Work to be completed
Lift out each line of the data that holds "scene".

Material
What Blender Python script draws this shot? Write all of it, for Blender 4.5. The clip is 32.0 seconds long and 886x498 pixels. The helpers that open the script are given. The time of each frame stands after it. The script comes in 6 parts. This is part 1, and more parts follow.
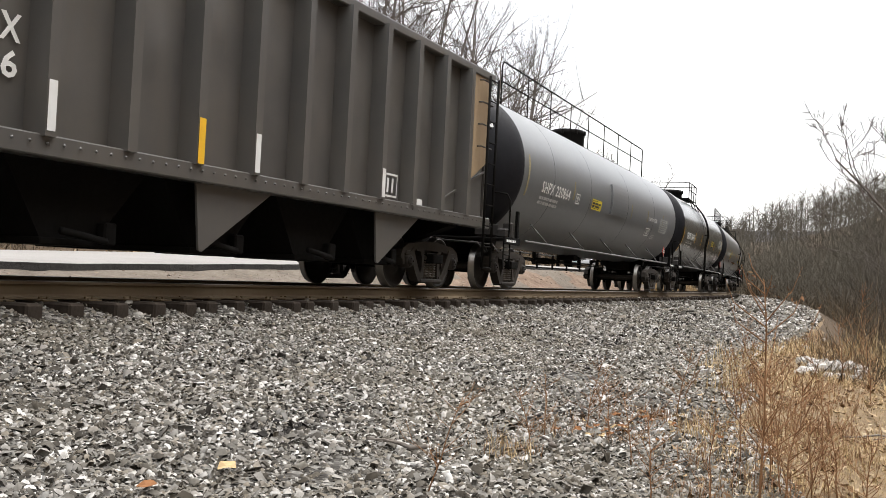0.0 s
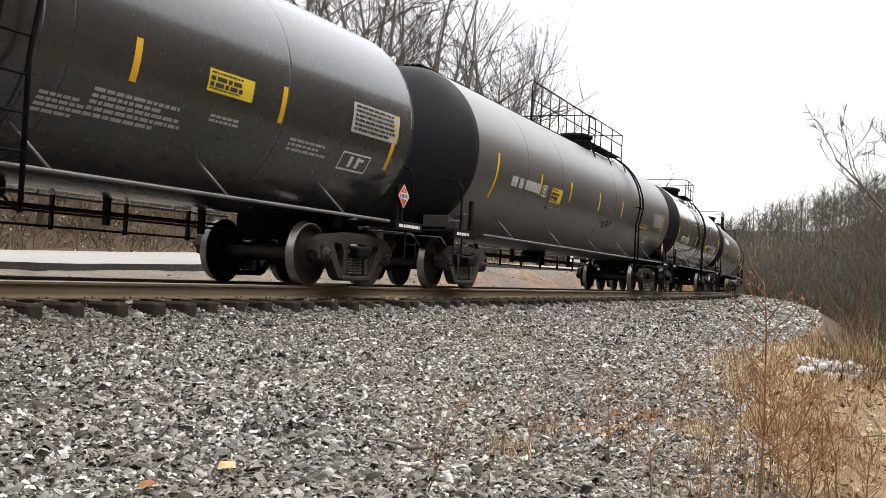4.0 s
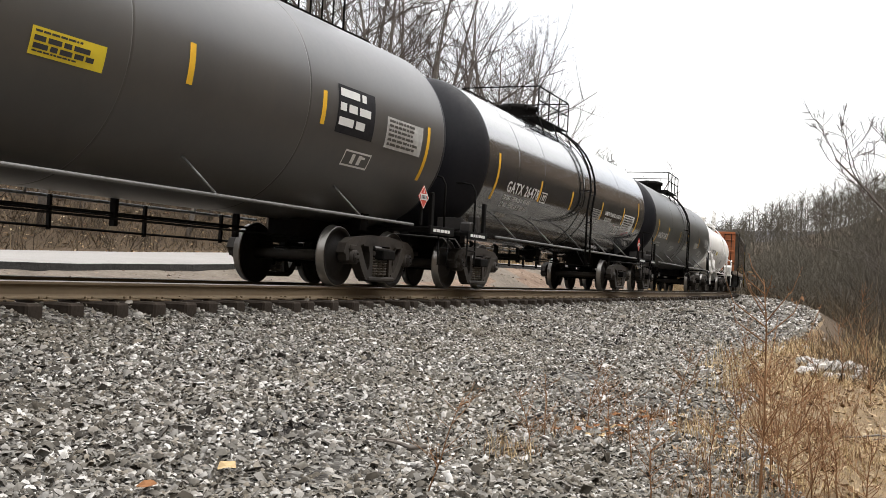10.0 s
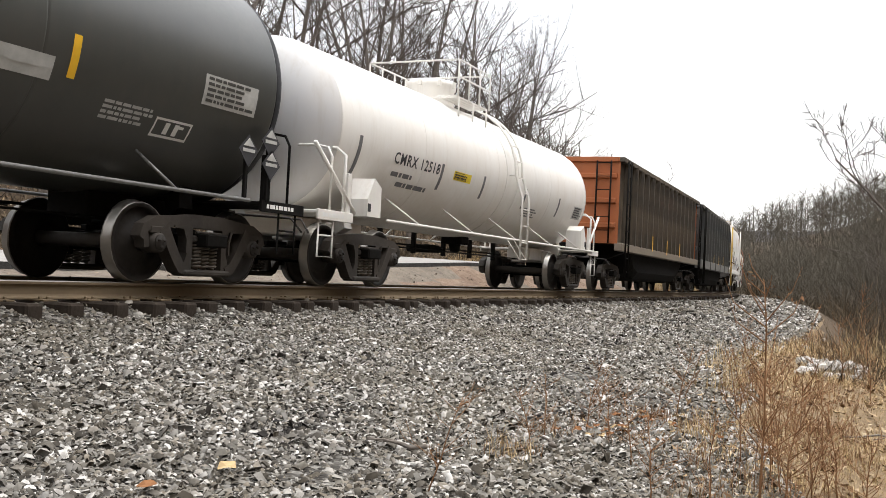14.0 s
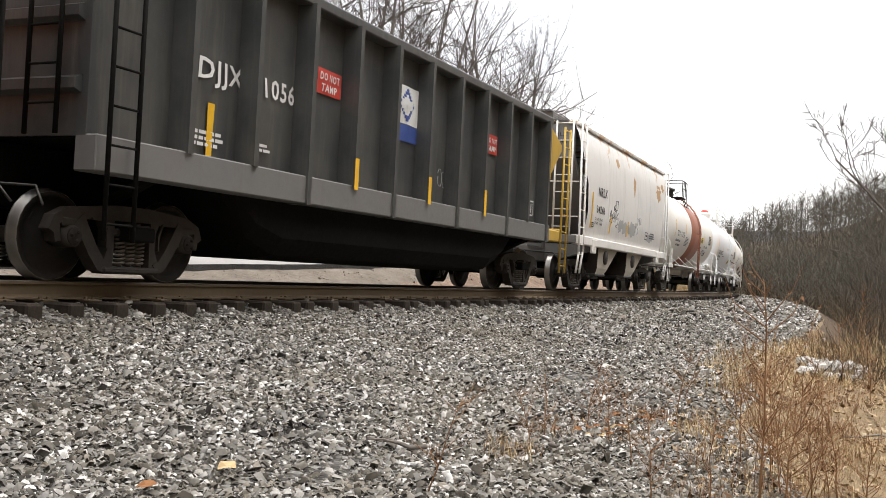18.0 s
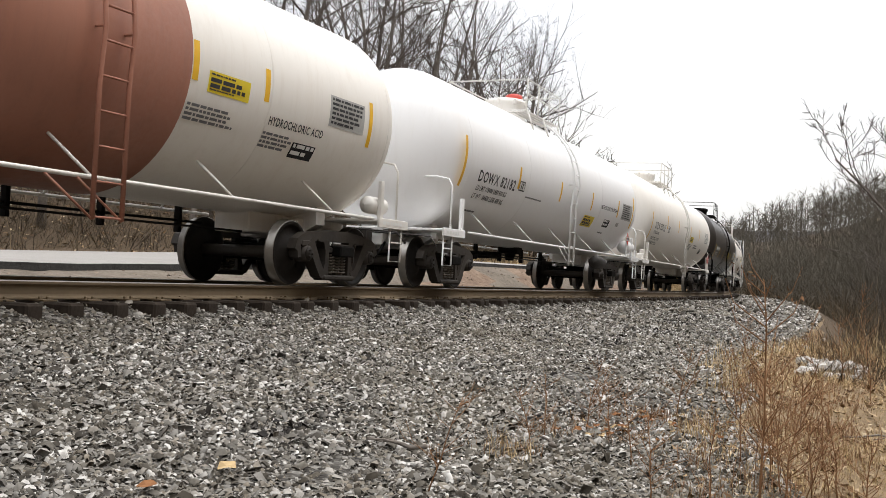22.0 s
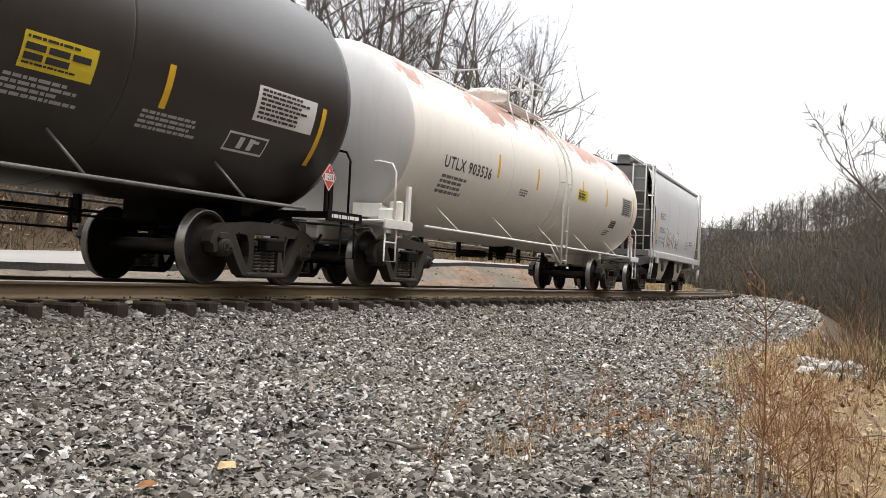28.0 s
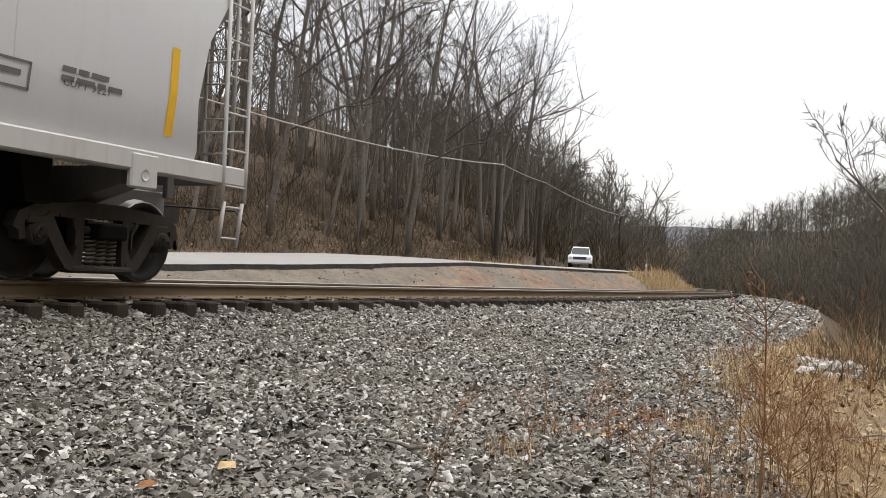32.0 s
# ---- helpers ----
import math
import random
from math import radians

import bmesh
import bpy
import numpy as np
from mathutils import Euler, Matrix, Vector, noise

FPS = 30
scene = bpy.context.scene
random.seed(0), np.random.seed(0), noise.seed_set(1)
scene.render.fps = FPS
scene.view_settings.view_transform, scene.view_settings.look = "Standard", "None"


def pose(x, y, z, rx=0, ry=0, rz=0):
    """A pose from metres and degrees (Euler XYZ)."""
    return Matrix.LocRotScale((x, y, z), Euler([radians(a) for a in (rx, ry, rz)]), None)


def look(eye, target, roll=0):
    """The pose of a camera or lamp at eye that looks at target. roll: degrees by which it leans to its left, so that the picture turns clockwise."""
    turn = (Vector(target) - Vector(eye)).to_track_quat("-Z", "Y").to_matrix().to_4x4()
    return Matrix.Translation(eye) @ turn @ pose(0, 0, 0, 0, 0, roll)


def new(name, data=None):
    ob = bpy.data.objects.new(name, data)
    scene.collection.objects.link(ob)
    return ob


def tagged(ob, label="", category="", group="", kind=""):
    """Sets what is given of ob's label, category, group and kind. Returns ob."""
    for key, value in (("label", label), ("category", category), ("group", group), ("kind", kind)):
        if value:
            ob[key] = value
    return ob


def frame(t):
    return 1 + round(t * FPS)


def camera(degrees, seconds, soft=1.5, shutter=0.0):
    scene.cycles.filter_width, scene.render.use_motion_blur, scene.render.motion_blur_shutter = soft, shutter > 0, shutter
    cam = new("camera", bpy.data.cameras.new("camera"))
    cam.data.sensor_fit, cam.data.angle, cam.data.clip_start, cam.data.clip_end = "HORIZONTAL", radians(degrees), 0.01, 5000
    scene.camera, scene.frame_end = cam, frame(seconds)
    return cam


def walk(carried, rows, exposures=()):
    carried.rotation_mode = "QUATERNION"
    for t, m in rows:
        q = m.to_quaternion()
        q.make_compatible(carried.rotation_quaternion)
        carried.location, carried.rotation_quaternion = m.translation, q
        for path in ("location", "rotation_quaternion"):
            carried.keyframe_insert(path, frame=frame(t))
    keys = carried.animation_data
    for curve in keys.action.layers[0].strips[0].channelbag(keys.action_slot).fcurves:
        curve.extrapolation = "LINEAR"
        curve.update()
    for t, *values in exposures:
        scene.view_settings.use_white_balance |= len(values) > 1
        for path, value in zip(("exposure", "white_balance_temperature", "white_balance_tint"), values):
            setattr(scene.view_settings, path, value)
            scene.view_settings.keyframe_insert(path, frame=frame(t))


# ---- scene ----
# The camera stands still beside the track. x runs along the straight track, y across it, z = 0 on the rail heads.
EYE = Vector((0.0, 0.0, 0.267))
YAW, PITCH, ROLL = radians(24.651), radians(1.417), 2.88
AIM = EYE + Vector((math.cos(YAW) * math.cos(PITCH), math.sin(YAW) * math.cos(PITCH), math.sin(PITCH)))
cam = camera(47.485, 32.0, soft=0.8)
walk(cam, [(0.0, look(EYE, AIM, ROLL)), (32.0, look(EYE, AIM, ROLL))],
     [(0.0, 0.15), (7.0, 0.12), (10.0, 0.04), (13.0, 0.06), (18.0, 0.14), (20.0, -0.1), (23.0, -0.22), (25.5, -0.2), (28.0, 0.02), (29.0, -0.12), (30.0, -0.15), (32.0, -0.22)])

# ---- world and sun: a bright, thinly overcast winter sky ----
SUN_EL, SUN_AZ = radians(68), radians(300)      # direction of the sun in the plan, counted from +x
world = bpy.data.worlds.new("world")
scene.world = world
world.use_nodes = True
wn, wl = world.node_tree.nodes, world.node_tree.links
bg = wn["Background"]
sky = wn.new("ShaderNodeTexSky")
sky.sky_type, sky.sun_disc, sky.sun_elevation, sky.sun_rotation = "NISHITA", False, SUN_EL, radians(90) - SUN_AZ
sky.dust_density, sky.air_density = 2.0, 1.0
cloud = wn.new("ShaderNodeTexNoise")
cloud.inputs["Scale"].default_value, cloud.inputs["Detail"].default_value = 2.2, 4.0
wmap = wn.new("ShaderNodeMapping")
wmap.inputs["Scale"].default_value = (1.0, 1.0, 3.0)
wco = wn.new("ShaderNodeTexCoord")
wl.new(wco.outputs["Generated"], wmap.inputs["Vector"])
wl.new(wmap.outputs["Vector"], cloud.inputs["Vector"])
cramp = wn.new("ShaderNodeValToRGB")
cramp.color_ramp.elements[0].position, cramp.color_ramp.elements[0].color = 0.3, (9.4, 9.7, 10.4, 1)
cramp.color_ramp.elements[1].position, cramp.color_ramp.elements[1].color = 0.62, (12.4, 12.2, 12.0, 1)
wl.new(cloud.outputs["Fac"], cramp.inputs["Fac"])
wmix = wn.new("ShaderNodeMix")
wmix.data_type = "RGBA"
wmix.inputs["Factor"].default_value = 0.88
wl.new(sky.outputs["Color"], wmix.inputs["A"])
wl.new(cramp.outputs["Color"], wmix.inputs["B"])
# an overcast sky is brighter overhead than at the horizon
wsep = wn.new("ShaderNodeSeparateXYZ")
wl.new(wco.outputs["Generated"], wsep.inputs["Vector"])
wup = wn.new("ShaderNodeMapRange")
for key, val in (("From Min", 0.05), ("From Max", 1.0), ("To Min", 1.0), ("To Max", 2.9)):
    wup.inputs[key].default_value = val
wl.new(wsep.outputs["Z"], wup.inputs["Value"])
wmul = wn.new("ShaderNodeVectorMath")
wmul.operation = "SCALE"
wl.new(wmix.outputs["Result"], wmul.inputs[0])
wl.new(wup.outputs["Result"], wmul.inputs["Scale"])
wl.new(wmul.outputs["Vector"], bg.inputs["Color"])
bg.inputs["Strength"].default_value = 0.1
sun_data = bpy.data.lights.new("sun", "SUN")
sun_data.energy, sun_data.angle, sun_data.color = 1.9, radians(20), (1.0, 0.96, 0.90)
sun_ob = new("sun", sun_data)
sun_ob.matrix_basis = look((0, 0, 60), Vector((0, 0, 60)) - Vector((math.cos(SUN_EL) * math.cos(SUN_AZ), math.cos(SUN_EL) * math.sin(SUN_AZ), math.sin(SUN_EL))))

# ---- the track's line: straight, then a long left-hand curve ----
D, K, S1, S2 = 8.646, 0.0019212, 13.5245, 330.0


def track(s):
    if s <= S1:
        return s, D, 0.0
    u = min(s, S2) - S1
    x, y, th = S1 + math.sin(K * u) / K, D + (1 - math.cos(K * u)) / K, K * u
    if s > S2:
        x, y = x + (s - S2) * math.cos(th), y + (s - S2) * math.sin(th)
    return x, y, th


def spot(s, l, z=0.0):
    x, y, th = track(s)
    return Vector((x - math.sin(th) * l, y + math.cos(th) * l, z))


def lerp(v, pts):
    if v <= pts[0][0]:
        return pts[0][1]
    for (a, b), (c, d) in zip(pts, pts[1:]):
        if v <= c:
            return b + (d - b) * (v - a) / (c - a)
    return pts[-1][1]


def grass_edge(s):
    """Where the ballast gives way to grass."""
    return lerp(s, [(4, -8.35), (6.2, -7.85), (7.5, -7.55), (9.4, -7.25), (12, -6.9), (16.5, -6.35), (20, -6.45), (30, -6.45), (46, -6.2), (80, -5.6)]) + 0.16 * noise.noise((s * 0.45, 0, 9))


BANK = [(-40, 0.0), (0, 0.02), (14, 0.12), (22, 0.34), (33, 0.72), (50, 0.85), (75, 1.12), (110, 1.2), (200, 1.2)]


PITS = [(5.15, -5.3, 0.45), (13.6, -4.0, 0.7), (14.5, -4.6, 0.6), (23.6, -3.9, 1.1), (7.2, -6.3, 0.3), (10.0, -5.6, 0.5)]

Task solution
scene = bpy.context.scene
scene.render.fps = FPS
scene.view_settings.view_transform, scene.view_settings.look = "Standard", "None"
    scene.collection.objects.link(ob)
    scene.cycles.filter_width, scene.render.use_motion_blur, scene.render.motion_blur_shutter = soft, shutter > 0, shutter
    scene.camera, scene.frame_end = cam, frame(seconds)
        scene.view_settings.use_white_balance |= len(values) > 1
            setattr(scene.view_settings, path, value)
            scene.view_settings.keyframe_insert(path, frame=frame(t))
# ---- scene ----
scene.world = world